= Monastery death =

Form of civil death

Monastery death (Klostertod; mort civile des religieux) was a form of civil death – the loss of legal capacity of living persons – known to common and civil law. The monastery death happened in some jurisdictions when a person entered a monastery or nunnery and professed into consecrated life. Upon entering the religious order, the person was considered dead in private law. Either their normal heirs or the monastery or nunnery inherited all of their possessions.

== Jurisdictions ==
=== English common law ===
Under early English common law a living person could under certain conditions be considered legally dead (civiliter mortuus). One category which resulted in civil death was profession (the others being abjuration and banishment). When a person entered monastic life, they became dead in law.

William Blackstone wrote in his 18th-century Commentaries on the Laws of England that if a person "enters into religion; that is goes into a monastery and becomes a monk professed" that this person would be "absolutely dead in law." According to Blackstone a person entering monastic life could make his testament and would otherwise "die" intestate. The primary reason for this civil death given by Blackstone is that a monk renounces all secular concerns upon his profession and secludes himself from society and should therefore also not enjoy its legal protections.

=== German law ===
A concept of monastery death (Klostertod) was also known to German law. Under medieval German law (Germanic law), a person who entered into a holy order was considered dead to the world. This was attested to in the Sachsenspiegel (Ldr. I, 25, 3) and the Schwabenspiegel (Ldr. I, 27). With the entry into the monastery or nunnery, future acquisition of property was precluded for the monk or nun themselves and for the monastery or nunnery acting for them.

The German legal scholar Otto von Gierke noted that German territories in which the ius commune was applied did not consider a monk or nun civilly dead, because Catholic canon law did not contain such a rule and instead considered the monastery or nunnery to be the successor of the person in holy order. Nevertheless, even in jurisdictions in which the ius commune applied, a monk lacked capacity to sue or be sued, as the Higher Regional Court of Frankfurt decided as late as 1892.

Prussian law did not follow the ius commune, but the even stricter earlier Germanic point of view. The 1792 General State Laws for the Prussian States (Allgemeines Landrecht für die Preußischen Staaten) contained detailed rules on monastery death in its second part, title 11, sections 1167, 1199 to 1205. Part II title 11 sections 1199 and 1120 read:

§. 1199. Nach abgelegtem Klostergelübde werden Mönche und Nonnen, in Ansehung aller weltlichen Geschäfte, als verstorben angesehen.
§. 1199. After taking monastic vows, monks and nuns are considered deceased with regard to all worldly affairs.
§. 1200. Sie sind unfähig, Eigenthum oder andre Rechte zu erwerben, zu besitzen, oder darüber zu verfügen.
§. 1200 They are incapable of acquiring, possessing, or disposing of property or other rights.

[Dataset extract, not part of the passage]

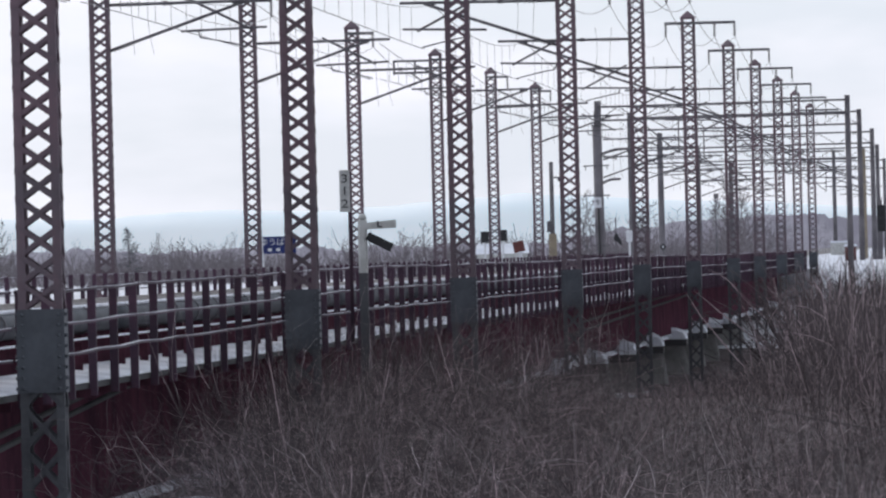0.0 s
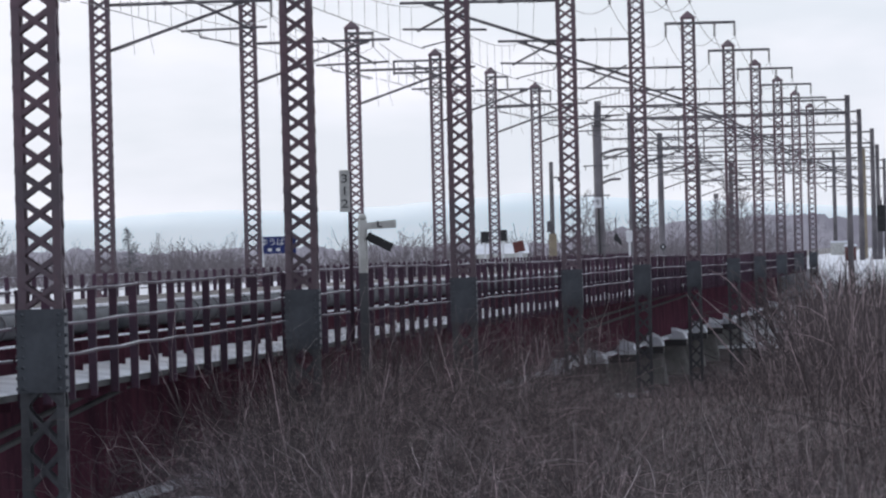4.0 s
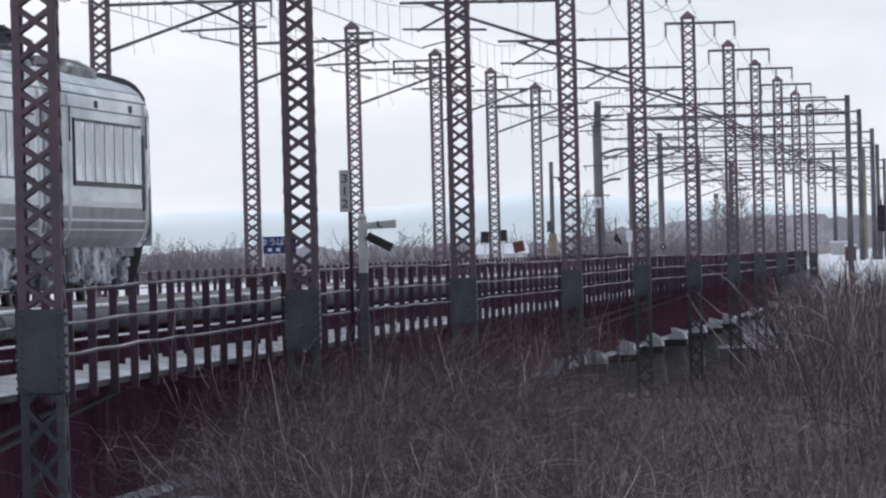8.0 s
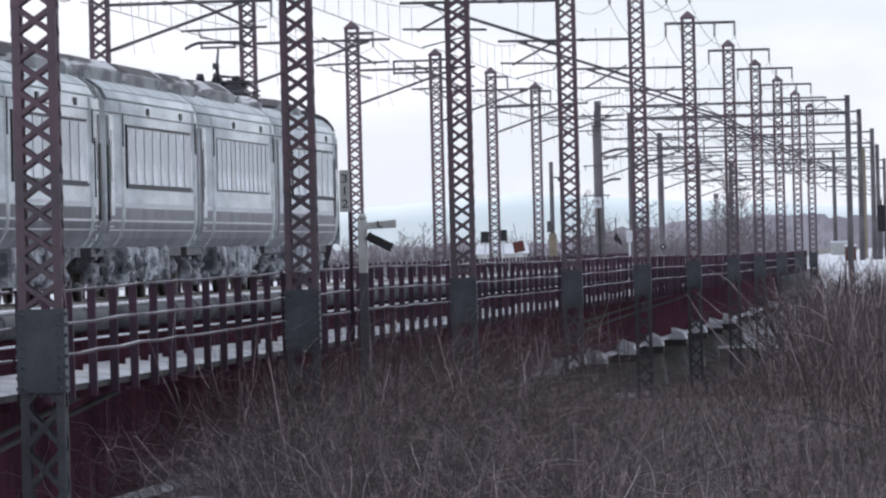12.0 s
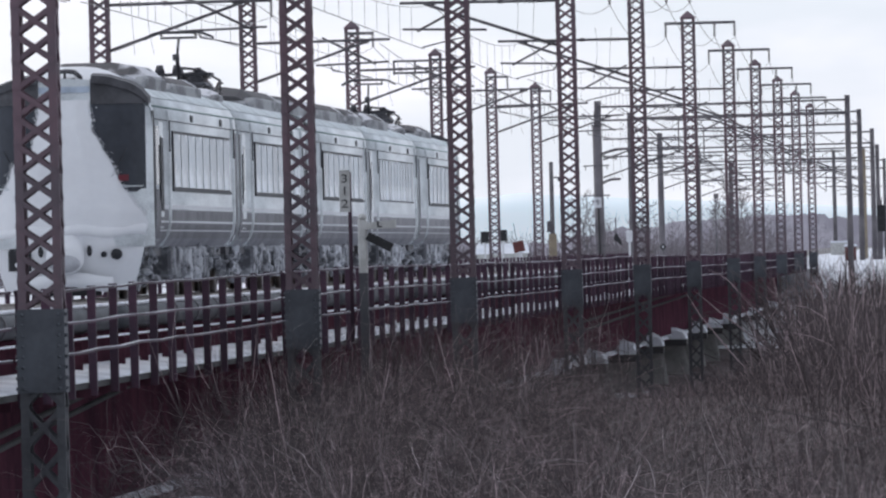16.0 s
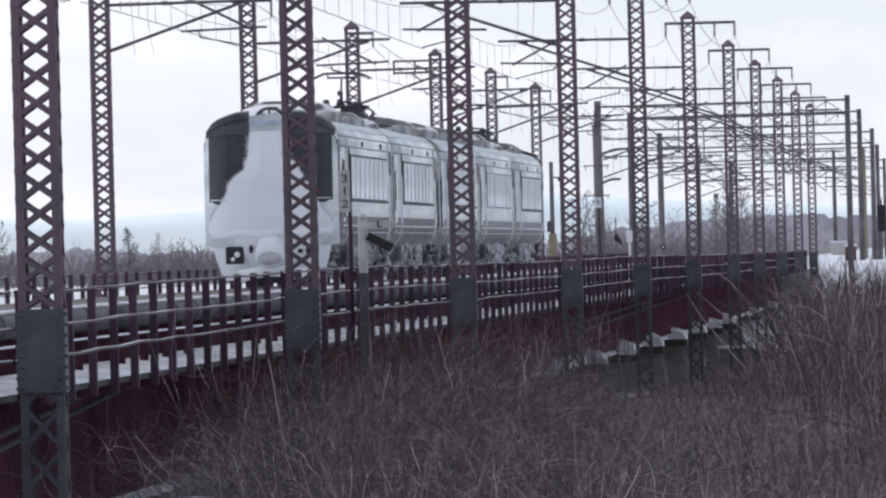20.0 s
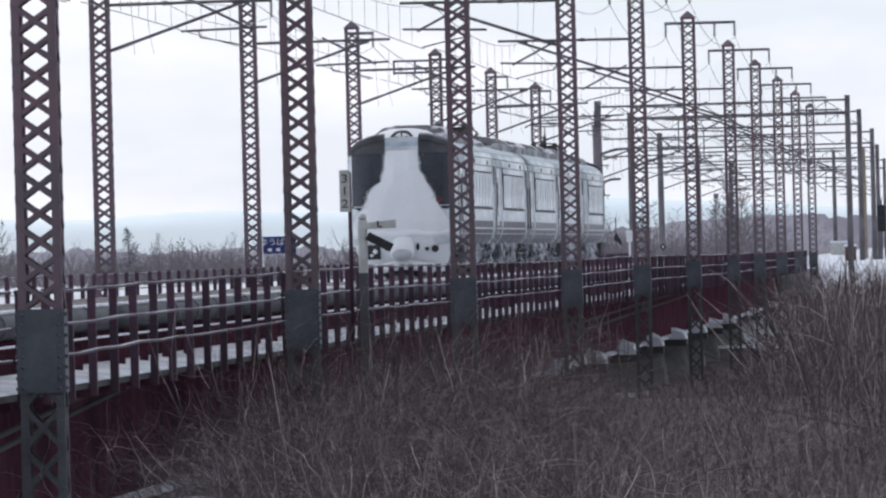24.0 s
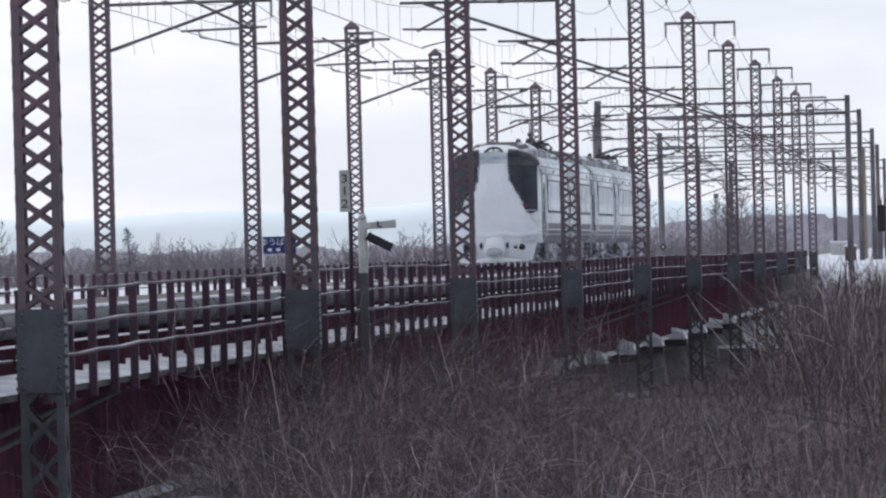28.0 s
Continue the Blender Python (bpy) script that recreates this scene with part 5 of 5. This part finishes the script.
for i in range(150):
    y = q.uniform(720, 1000)
    x = q.uniform(0.029, 0.043) * y
    if not -6 < bridge_off(x, y)[0] < 14:
        low.append((x, y, GROUND_Z, q.uniform(2.6, 6.0)))
for i in range(220):
    y = q.uniform(1000, 1400)
    x = q.choice((q.uniform(0.012, 0.043), q.uniform(0.029, 0.043))) * y
    if not -6 < bridge_off(x, y)[0] < 12:
        low.append((x, y, GROUND_Z, q.uniform(2.4, 5.4)))
SCRUB = [seg_mesh(shrub(q, 6, 0.9, 0.2, 0.010, 0.2, 0.75, 0.25)) for _ in range(6)]
scatter("far_scrub", SCRUB, low, HAZE_BARK, "low grey scrub under the far trees", "scrub", q)
for i in range(27):
    y = q.uniform(760, 1250)
    x = y * (q.uniform(0.0125, 0.042) if i < 12 else q.uniform(0.026, 0.042))
    v, s = bridge_off(x, y)
    if -6 < v < 12:
        x += 22
    bare_tree(x, y, q.uniform(6.0, 8.6) if i < 16 else q.uniform(6.5, 9.6), 100 + i)
for i in range(14):
    y = q.uniform(1150, 1550)
    x = y * q.uniform(0.026, 0.0405)
    if bridge_off(x, y)[0] < -8:
        bare_tree(x, y, q.uniform(7.5, 10.5), 300 + i)
for i, (bx, d, h) in enumerate(((-0.0258, 1400, 5.9), (-0.0240, 1400, 5.4), (-0.0272, 1420, 5.3), (-0.0395, 1250, 7.2), (-0.041, 1200, 7.4), (-0.0015, 1370, 6.3), (-0.0035, 1400, 5.9))):
    bare_tree(bx * d, d, h, 200 + i)
larch(-0.0283 * 1380, 1380, 7.4, 3)


# ---------- the moving train ----------
def tail_at(t):
    return 12.6195 * (t - 17) - 0.010625 * (t - 17) ** 2


def motions():
    for ob, (u0, u1) in zip(CARS, CAR_U):
        rows = []
        for i in range(0, 29):
            c = tail_at(i) + (u0 + u1) / 2
            a, b = line(c - 7, 0), line(c + 7, 0)
            d = b - a
            m = (a + b) / 2
            rows.append((float(i), pose(m.x, m.y, 0, 0, 0, -math.degrees(math.atan2(d.x, d.y)))))
        walk(ob, rows)


motions()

The Reichsgericht last considered monastery death in a 1893 decision, where it had to apply Russian law to a Russian nun's legal capacity and found that she had some legal capacity. With the entry into force of the Bürgerliches Gesetzbuch (German Civil Code) on 1 January 1900, monastery death was abolished in the whole of the German Empire.

=== French law ===
Monastery death (mort civile des religieux) was a feature of French law until the 18th century. Similar to the distinction between different German territories, French legal scholars discussed whether the monastery or nunnery succeeded the monk or nun, or whether the civil death of the person in holy order resulted in inheritance by his or her natural heirs.

After the French revolution and the introduction of laïcité, the concept of monastery death was abolished in French law. It was not restored under the Napoleonic Code Civil; even though the Code Civil originally contained an article dealing exclusively with mort civile (Article 25), entry into a monastery or nunnery did not result in it.

=== Catholic canon law ===
A form of monastery death is still part of Catholic canon law. Can. 668 § 5 of the 1983 Code of Canon Law of the Latin Church proclaims that a "professed religious" under certain circumstances loses "the capacity of acquiring and possessing". Acquisitions "contrary to the vow of poverty" are invalid and property gained after the profession belongs to the religious order. The primary religious basis for this is that counsel of poverty is among the evangelical counsels.

The loss of legal capacity does not, however, happen automatically if a person enters into a religious order. It happens only when the specific religious order requires a full renunciation of property before a perpetual profession (Can. 668 § 4). After this full renunciation the professed religious loses his or her legal capacity (capacitas acquirendi et possidendi). Anything that he or she may acquire after the renunciation is immediately transferred to the respective religious order.

§ 5. A professed religious who has renounced his or her goods fully due to the nature of the institute loses the capacity of acquiring and possessing and therefore invalidly places acts contrary to the vow of poverty. Moreover, whatever accrues to the professed after renunciation belongs to the institute according to the norm of proper law.